The “Future of Impact Ecosystem in Bangladesh” moderator and panelists spoke on their experience on impact investing in today’s age. From left to right: Bijon Islam (Co-founder & CEO, LightCastle Partners), Erad Kawsar (Country Director, YGAP), Dr. Shaikh Shamsuddin Ahmed (Commissioner, Bangladesh Securities & Exchange Commission), Sharawwat Islam, CFA (Managing Director, Truvalu), Ahmed Yusuf (Advisory Lead, Bangladesh Angels Network)
The panel discussed the progress of impact investment in Bangladesh, with strong support from the government and relevant agencies. The discussion shed light on the potential of impact investment in Bangladesh and the need for clear policies, understanding, and measurement frameworks to encourage meaningful investments with positive social and environmental impact.
The discussion began with the moderator, Erad Kawsar, emphasizing the importance of impact investment in Bangladesh, where seeing actual results is crucial. The discussion focused on the potential and challenges of impact investment in Bangladesh.
One of the key takeaways from this discussion was that Bangladesh is fully ready to facilitate impact financing, having appropriate rules, regulations, and incentives in place. The country has established policies and regulations in the capital market to facilitate impact finance, including opportunities for debt securities and impact-related bonds.
The government emphasizes private sector involvement through various policies like the Mujib Climate Prosperity Plan (MCCP) and the National Action Plan (NAP). Startups in Bangladesh are seen as crucial in addressing critical issues such as financial inclusion, gender inclusion, climate problems, and access to technology.
As impact investing has been gaining significant momentum in recent times, certain thematic areas such as financial inclusion, gender inclusion, climate action, and access to technology can play an important role in impact investing.
Bijon Islam highlighted specific sectors, including food and agriculture, clean water systems, healthcare, and education, where entrepreneurs could focus to create impactful solutions.
Despite the potential of impact investing, Ahmed Yusuf also highlighted challenges faced by angel investors in adopting impact investment and the importance of capacity development and impact measurement frameworks. To avoid “impact washing” and ensure sustainable impact, measurement and reporting are crucial.
The panel stressed the need for matching investors with startups through matchmaking initiatives to connect impact startups with interested investors. There is a possibility of greater integration between venture capitalists and impact investors in the future.
To mitigate the risks of impact washing, Sharawwat Islam described a framework that combines SDGs (Sustainable Development Goals) and the IRIS framework (Impact Reporting and Investment Standards) to assess the impact of investments.

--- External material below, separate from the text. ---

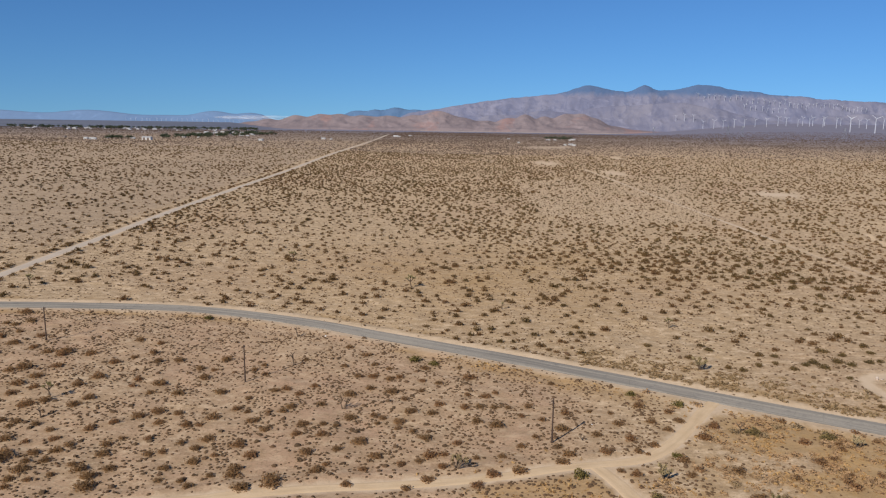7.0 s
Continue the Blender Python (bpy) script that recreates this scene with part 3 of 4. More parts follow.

Proper impact measurement helps avoid “impact washing” and enhances transparency, thereby promoting trust among stakeholders.
Overall, the panel discussion provided valuable insights, emphasizing the importance of key criteria for investors to focus on startups with unique solutions to critical problems while ensuring the sustainability and scalability of their impact.
Transparency, honesty, proper accounting, and proactive communication were highlighted as vital attributes for startups seeking impact investment. In conclusion, impact investment was recognized as a powerful tool to drive positive change and foster sustainability within Bangladesh’s startup ecosystem.